Synthesis of High-Performance Ru-doped MoSe₂ Heirarchical Nanoflowers for Hydrogen Evolution Reaction

Hydrogen production using a stable, cost-effective and earth abundant catalyst via electrochemical and photochemical water-splitting has received enormous research interest in recent years. Two dimensional layered materials, such MoS₂, WS₂ and MoSe₂, are efficient catalyst electrode material for electrochemical hydrogen evolution reaction (HER). It has been reported that the catalytic activity of these materials originates from the active edge sites, while Basel plane electrically and chemically remains inert. Therefore, syntheses of MoS₂ and MoSe₂ novel nanostructures have effective active edge sites with enhanced HER activity are greatly appreciate.
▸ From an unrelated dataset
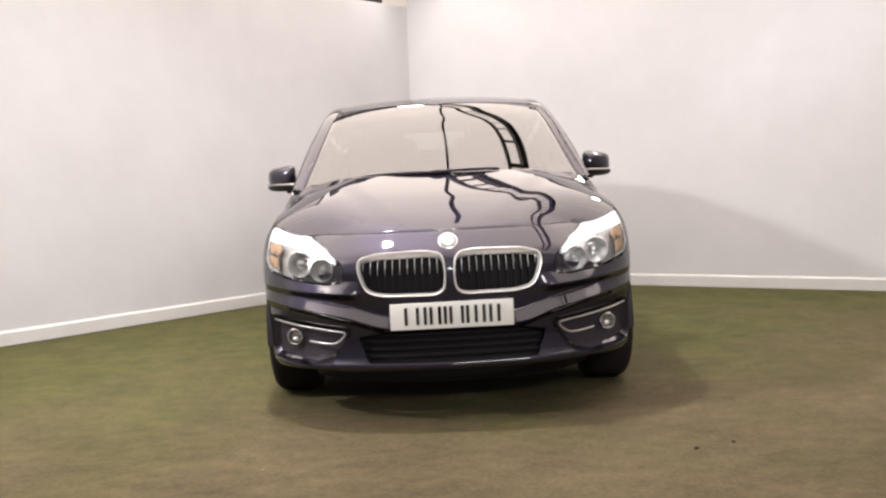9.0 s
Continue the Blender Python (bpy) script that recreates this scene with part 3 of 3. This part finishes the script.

In the present study, Ru doped MoSe₂ 3D heirarchical nanoflowers were synthesized using colloidal method and the HER activity of the catalyst was investigated as a function Ru atomic percentage. Flower-like structure was stabilized in Mo_1-xRu_xSe₂ samples for different x values (x= 0, 0.075, 0.11, 0.18 and 0.3) and the sizes were spanning in the range 500-200 nm respectively. X-ray diffraction (XRD) pattern revealed that the Ru-doped MoSe₂ nanoflowers were crystallized into 2H-hexagonal crystal structure. Optical excitons A and B show red shift in absorption spectra with increasing Ru atomic percentage. Mo_1-xRu_xSe₂ samples shows improved electrochemical catalytic activity with Ru doping, in which undoped MoSe₂ nanoflower exhibits an over potential of 245 mV and Tafel slope of 65 mV/dec. These values reached to minimum of 165 mV and 46 mV/dec for Mo_1-xRu_xSe₂ of x=0.18 respectively.